## Goal
Return, exactly as written, the run of lines that begins at the line containing "# ---- helpers" and ends at the line containing "radians(degrees), 0.01, 5000". Nothing outside that run belongs in the answer.

= = =

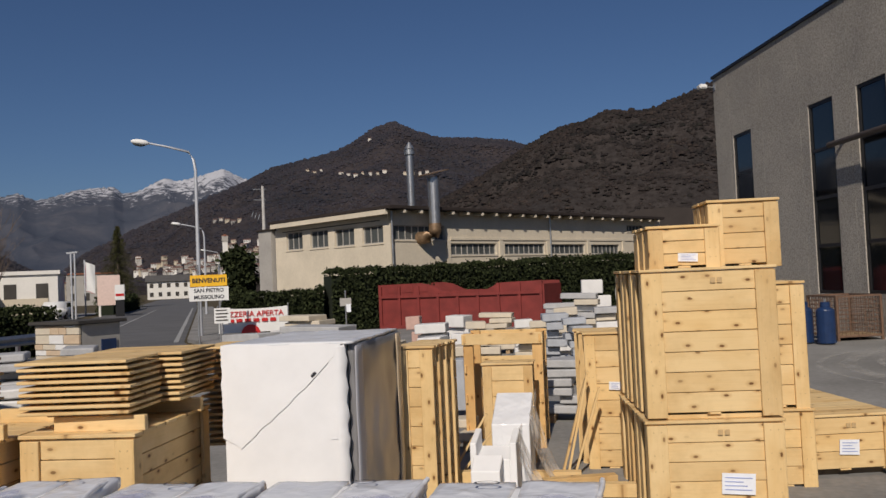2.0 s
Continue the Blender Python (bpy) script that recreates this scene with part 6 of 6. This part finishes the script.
s = empty("town_sign", facing(-14.0, 23.05), "yellow and white town name sign on two posts", "sign")
part("post", rod((-0.32, 0.05, 0), (-0.32, 0.05, 2.55), 0.03), STEEL, s)
part("post", rod((0.32, 0.05, 0), (0.32, 0.05, 2.55), 0.03), STEEL, s)
w = part("welcome_board", box(-0.56, 0.56, -0.015, 0.015, 1.86, 2.22, 0.005), YELLOW, s, "orange-yellow welcome board")
lettering("BENVENUTI", 0.19, BLACK, w, pose(0, -0.02, 2.04, 90, 0, 0), bold=0.006)
w = part("name_board", box(-0.6, 0.6, -0.015, 0.015, 1.4, 1.84, 0.005), WHITE, s, "white town name board")
lettering("SAN PIETRO", 0.165, BLACK, w, pose(0, -0.02, 1.73, 90, 0, 0), bold=0.004)
lettering("MUSSOLINO", 0.165, BLACK, w, pose(0, -0.02, 1.52, 90, 0, 0), bold=0.004)
s = empty("notice_board", facing(-13.15, 22.35), "small white notice board with unreadable lines on a post", "sign")
part("post", rod((0, 0.03, 0), (0, 0.03, 1.2), 0.025), STEEL, s)
w = part("board", box(-0.24, 0.24, -0.012, 0.012, 0.72, 1.18), WHITE, s)
for k in range(4):
    part("line", box(-0.19, 0.17 - 0.04 * (k % 2), -0.018, -0.0125, 0.79 + 0.1 * k, 0.83 + 0.1 * k), INTERIOR, w)
s = empty("banner", facing(-13.76, 25.44), "white banner with red lettering tied before the hedge", "banner")
b = part("sheet", draped(24, 8, lambda u, v: ((u - 0.5) * 2.3, 0.01 * math.sin(u * 11 + v * 2), 0.25 + v * 0.85 - 0.05 * math.sin(math.pi * u) * v)), WHITE, s, smooth=True)
lettering("PIZZERIA APERTA", 0.255, SIGNRED, b, pose(0, -0.03, 0.87, 90, 0, 0), bold=0.003)
for k in range(6):
    part("writing", box(-0.85 + 0.28 * k, -0.65 + 0.28 * k, -0.04, -0.034, 0.6, 0.72), SIGNRED, b)
bm = bmesh.new()
bmesh.ops.create_cone(bm, cap_ends=True, segments=24, radius1=0.32, radius2=0.32, depth=0.006, matrix=Matrix.Translation((-0.1, -0.056, 0.2)) @ pose(0, 0, 0, 90, 0, 0))
part("round_mark", bm, SIGNRED, b)
for xx in (-1.17, 1.17):
    part("stake", rod((xx, 0.03, 0), (xx, 0.03, 1.2), 0.02), STEEL, s)
s = empty("post_sign", facing(-10.0, 24.5), "grey post with a small sign and white paper", "sign")
part("post", rod((0, 0, 0), (0, 0, 1.55), 0.025), STEEL, s)
part("plate", box(-0.18, 0.18, -0.03, -0.01, 1.05, 1.3), PLASTER_G, s)
part("paper", box(0.02, 0.16, -0.045, -0.035, 0.85, 1.1), PAPER, s)


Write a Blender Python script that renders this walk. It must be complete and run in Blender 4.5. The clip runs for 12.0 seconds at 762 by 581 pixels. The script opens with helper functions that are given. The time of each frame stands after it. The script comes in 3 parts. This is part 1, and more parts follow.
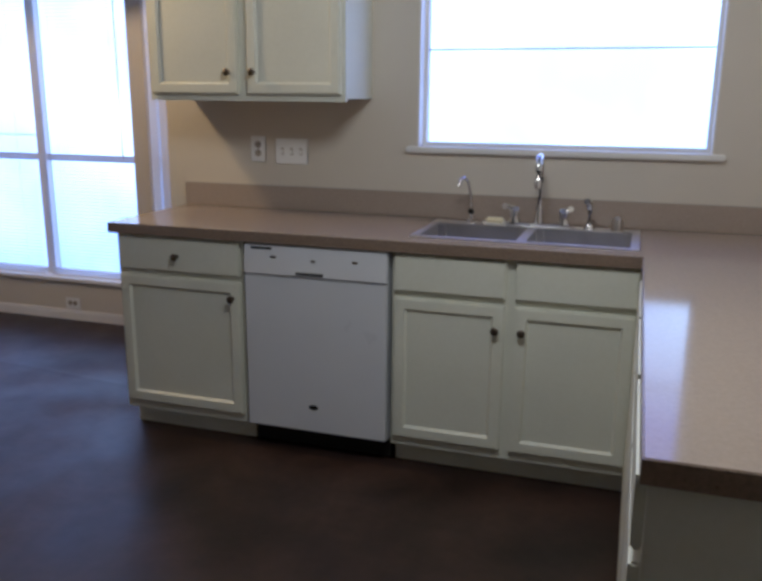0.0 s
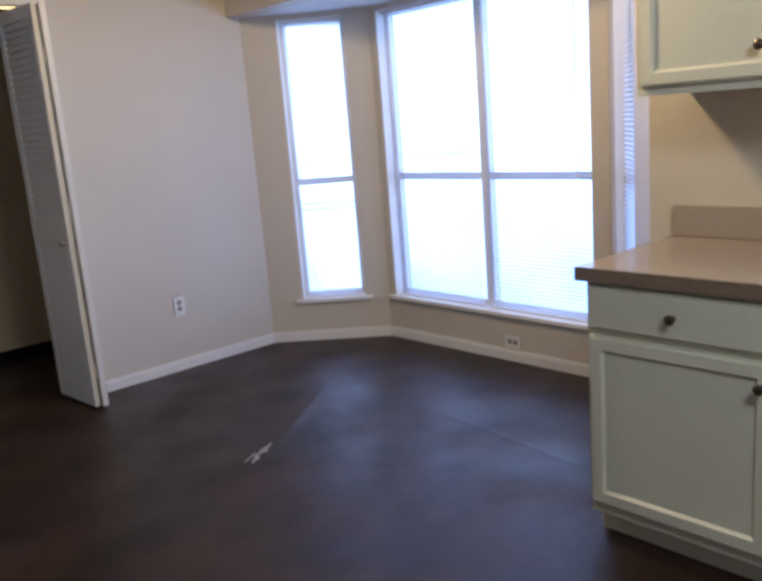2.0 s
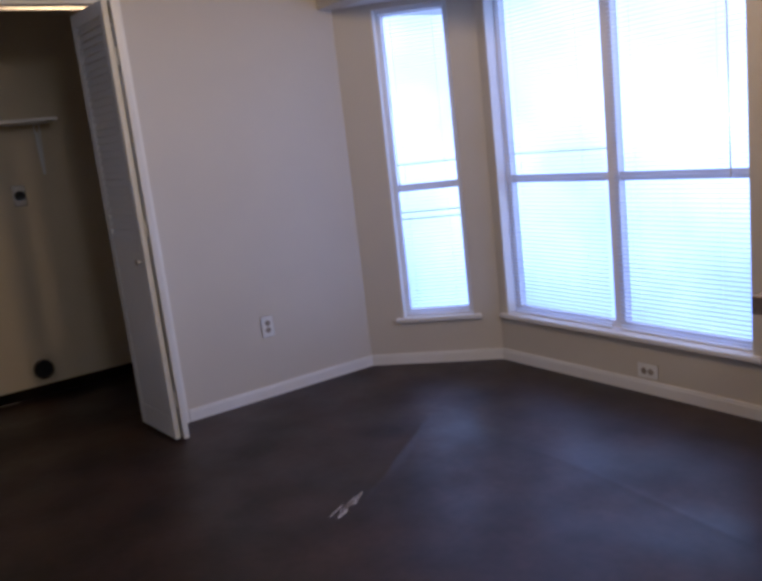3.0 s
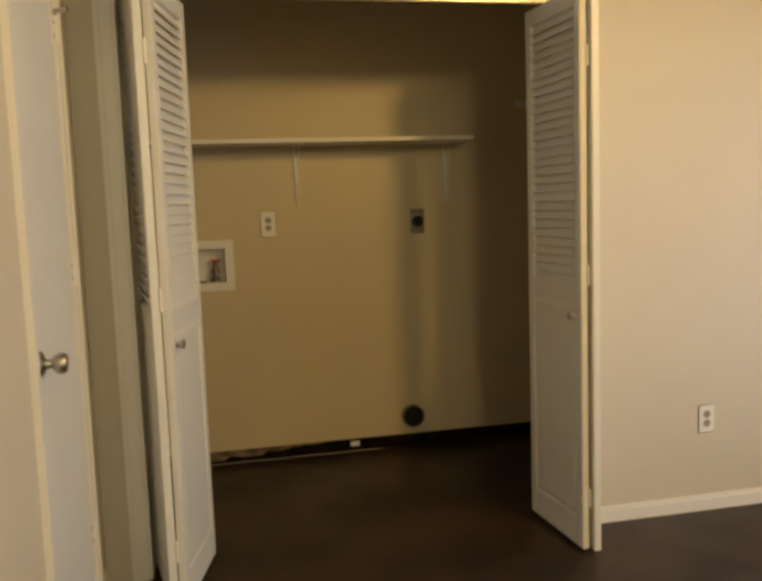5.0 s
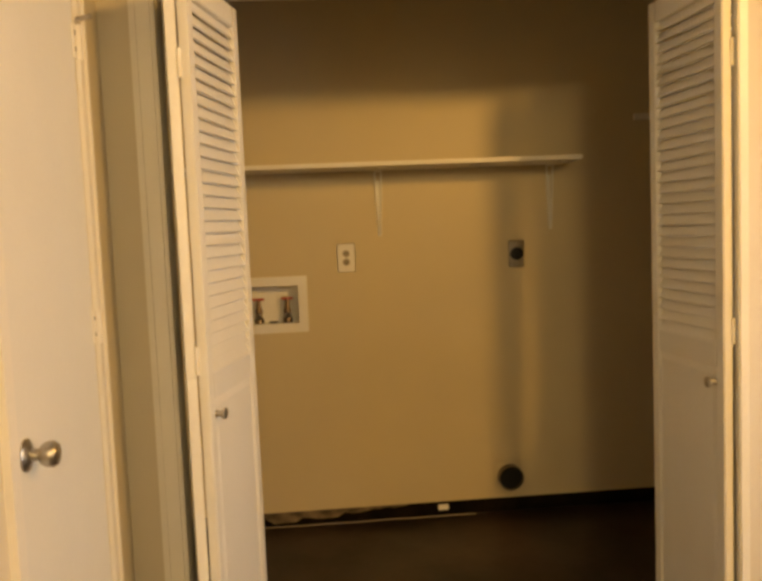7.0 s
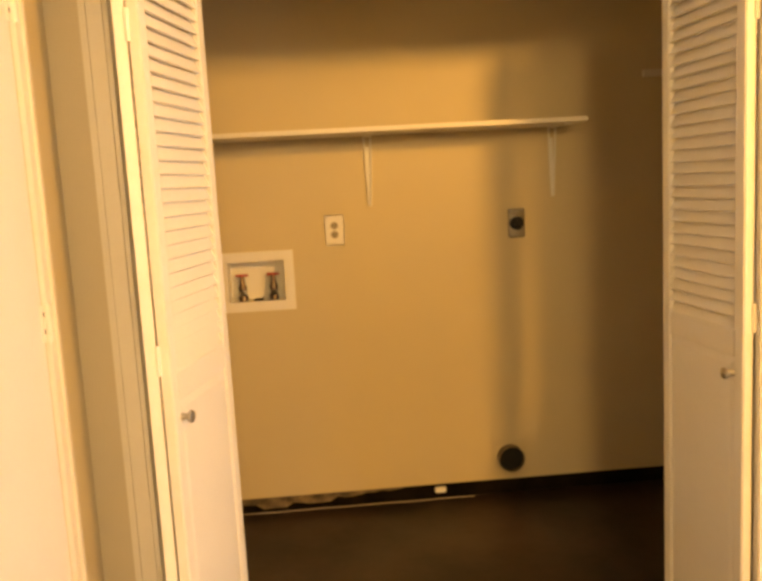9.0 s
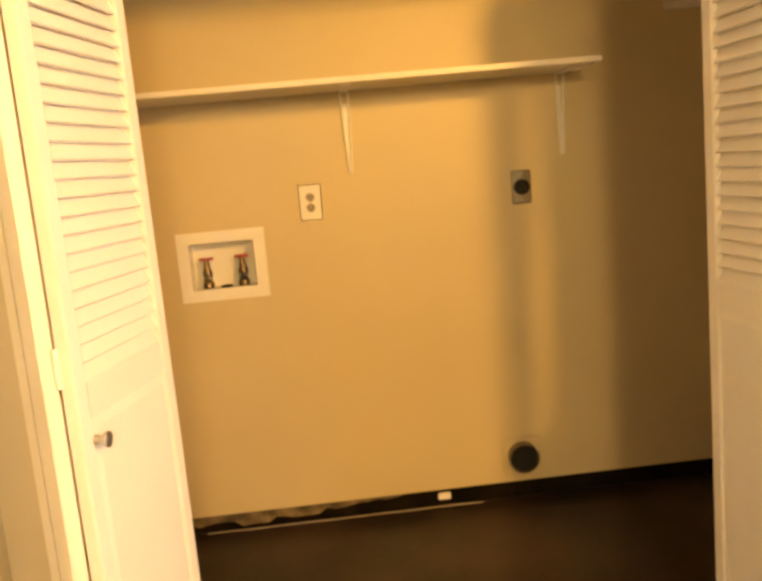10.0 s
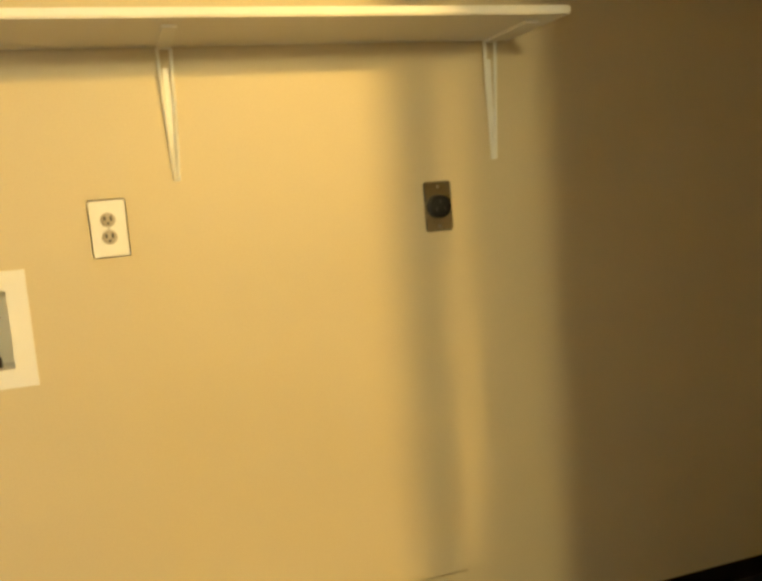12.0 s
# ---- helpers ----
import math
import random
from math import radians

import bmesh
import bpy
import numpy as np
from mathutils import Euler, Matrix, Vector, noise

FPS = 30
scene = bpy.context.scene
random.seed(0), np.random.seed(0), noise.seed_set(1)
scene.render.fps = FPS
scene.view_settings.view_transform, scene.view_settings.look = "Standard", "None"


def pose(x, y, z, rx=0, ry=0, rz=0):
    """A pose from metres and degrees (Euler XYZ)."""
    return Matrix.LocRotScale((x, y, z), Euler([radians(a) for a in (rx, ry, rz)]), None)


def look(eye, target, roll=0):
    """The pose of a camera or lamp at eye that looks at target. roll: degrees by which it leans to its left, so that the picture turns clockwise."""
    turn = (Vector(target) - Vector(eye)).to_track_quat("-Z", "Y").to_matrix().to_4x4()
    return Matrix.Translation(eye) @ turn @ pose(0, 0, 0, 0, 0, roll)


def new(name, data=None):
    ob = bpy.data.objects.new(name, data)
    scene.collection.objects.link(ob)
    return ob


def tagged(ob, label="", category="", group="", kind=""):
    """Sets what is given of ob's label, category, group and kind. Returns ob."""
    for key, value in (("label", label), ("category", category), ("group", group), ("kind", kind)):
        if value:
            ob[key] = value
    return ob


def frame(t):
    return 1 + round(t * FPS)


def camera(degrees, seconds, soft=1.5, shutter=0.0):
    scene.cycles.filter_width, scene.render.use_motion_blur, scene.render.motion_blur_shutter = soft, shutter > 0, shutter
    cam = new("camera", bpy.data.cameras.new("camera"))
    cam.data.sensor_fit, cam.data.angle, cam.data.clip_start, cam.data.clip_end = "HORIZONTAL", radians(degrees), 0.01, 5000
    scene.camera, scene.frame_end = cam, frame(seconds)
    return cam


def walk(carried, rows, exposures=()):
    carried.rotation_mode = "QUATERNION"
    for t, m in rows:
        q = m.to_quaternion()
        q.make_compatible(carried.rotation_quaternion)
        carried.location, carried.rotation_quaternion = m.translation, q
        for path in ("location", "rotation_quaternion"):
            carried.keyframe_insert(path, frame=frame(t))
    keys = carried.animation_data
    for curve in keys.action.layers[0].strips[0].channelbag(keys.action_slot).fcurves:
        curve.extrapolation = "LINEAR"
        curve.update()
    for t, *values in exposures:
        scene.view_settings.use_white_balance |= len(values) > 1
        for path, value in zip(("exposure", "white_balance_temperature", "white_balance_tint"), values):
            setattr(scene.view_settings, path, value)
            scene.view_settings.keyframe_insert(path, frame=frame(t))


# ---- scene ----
cam = camera(51.5, 12.0, soft=3.5)
PATH = [
    (0, (1.459, -2.781, 1.427), (0.865, -0.931, 0.952), 0.5),
    (0.5, (1.41, -2.615, 1.385), (0.546, -0.877, 0.904), -0.1),
    (1, (1.222, -2.436, 1.383), (0.11, -0.836, 0.929), -0.9),
    (1.5, (1.002, -2.275, 1.407), (-0.318, -0.842, 0.956), -3.1),
    (2, (0.755, -2.071, 1.408), (-0.7, -0.767, 0.982), -4.6),
    (2.5, (0.554, -1.832, 1.373), (-0.994, -0.628, 0.978), -5.6),
    (3, (0.363, -1.696, 1.369), (-1.268, -0.607, 0.981), -6.5),
    (3.5, (0.277, -1.737, 1.379), (-1.51, -0.909, 1.03), -6.6),
    (3.7, (0.15, -1.745, 1.38), (-1.686, -1.023, 1.054), -6.6),
    (5.3, (-0.794, -1.87, 1.328), (-2.752, -1.509, 1.138), -1.9),
    (5.5, (-0.883, -1.831, 1.325), (-2.851, -1.519, 1.147), -2.4),
    (6, (-1.021, -1.765, 1.344), (-3.003, -1.548, 1.186), -2.1),
    (6.5, (-1.105, -1.73, 1.364), (-3.092, -1.558, 1.22), -2.3),
    (8.5, (-1.236, -1.637, 1.474), (-3.22, -1.518, 1.252), -2.5),
    (9, (-1.363, -1.618, 1.454), (-3.34, -1.48, 1.182), -3.1),
    (9.5, (-1.523, -1.544, 1.408), (-3.497, -1.439, 1.107), -4.5),
    (10, (-1.817, -1.519, 1.367), (-3.789, -1.396, 1.058), -5.2),
    (10.5, (-2.103, -1.55, 1.301), (-4.071, -1.326, 1.026), -4.7),
    (11, (-2.402, -1.601, 1.249), (-4.351, -1.224, 1.005), -5.0),
    (11.5, (-2.655, -1.585, 1.255), (-4.581, -1.099, 1.021), -5.1),
    (12, (-2.909, -1.535, 1.298), (-4.8, -0.935, 1.044), -4.5),
]
walk(cam, [(t, look(eye, target, roll)) for t, eye, target, roll in PATH], [
    (0.0, 0.0, 4350, 6), (0.5, 0.45, 4400, 3), (1.0, 0.65, 4400, 2), (1.5, 0.6, 4400, 2), (2.5, 0.25, 4400, 5), (3.7, -0.4, 4500, 18),
    (5.3, 1.1, 7500, -14), (6.7, 1.25, 9200, -4), (8.3, 1.9, 14000, 5), (9.5, 2.2, 14000, 7), (10.5, 2.55, 12500, 1), (11.0, 2.55, 12500, 3), (11.5, 2.95, 9500, -18), (12.0, 2.72, 7500, -21)])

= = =

## Solved problem
# ---- helpers ----
import math
import random
from math import radians

import bmesh
import bpy
import numpy as np
from mathutils import Euler, Matrix, Vector, noise

FPS = 30
scene = bpy.context.scene
random.seed(0), np.random.seed(0), noise.seed_set(1)
scene.render.fps = FPS
scene.view_settings.view_transform, scene.view_settings.look = "Standard", "None"


def pose(x, y, z, rx=0, ry=0, rz=0):
    """A pose from metres and degrees (Euler XYZ)."""
    return Matrix.LocRotScale((x, y, z), Euler([radians(a) for a in (rx, ry, rz)]), None)


def look(eye, target, roll=0):
    """The pose of a camera or lamp at eye that looks at target. roll: degrees by which it leans to its left, so that the picture turns clockwise."""
    turn = (Vector(target) - Vector(eye)).to_track_quat("-Z", "Y").to_matrix().to_4x4()
    return Matrix.Translation(eye) @ turn @ pose(0, 0, 0, 0, 0, roll)


def new(name, data=None):
    ob = bpy.data.objects.new(name, data)
    scene.collection.objects.link(ob)
    return ob


def tagged(ob, label="", category="", group="", kind=""):
    """Sets what is given of ob's label, category, group and kind. Returns ob."""
    for key, value in (("label", label), ("category", category), ("group", group), ("kind", kind)):
        if value:
            ob[key] = value
    return ob


def frame(t):
    return 1 + round(t * FPS)


def camera(degrees, seconds, soft=1.5, shutter=0.0):
    scene.cycles.filter_width, scene.render.use_motion_blur, scene.render.motion_blur_shutter = soft, shutter > 0, shutter
    cam = new("camera", bpy.data.cameras.new("camera"))
    cam.data.sensor_fit, cam.data.angle, cam.data.clip_start, cam.data.clip_end = "HORIZONTAL", radians(degrees), 0.01, 5000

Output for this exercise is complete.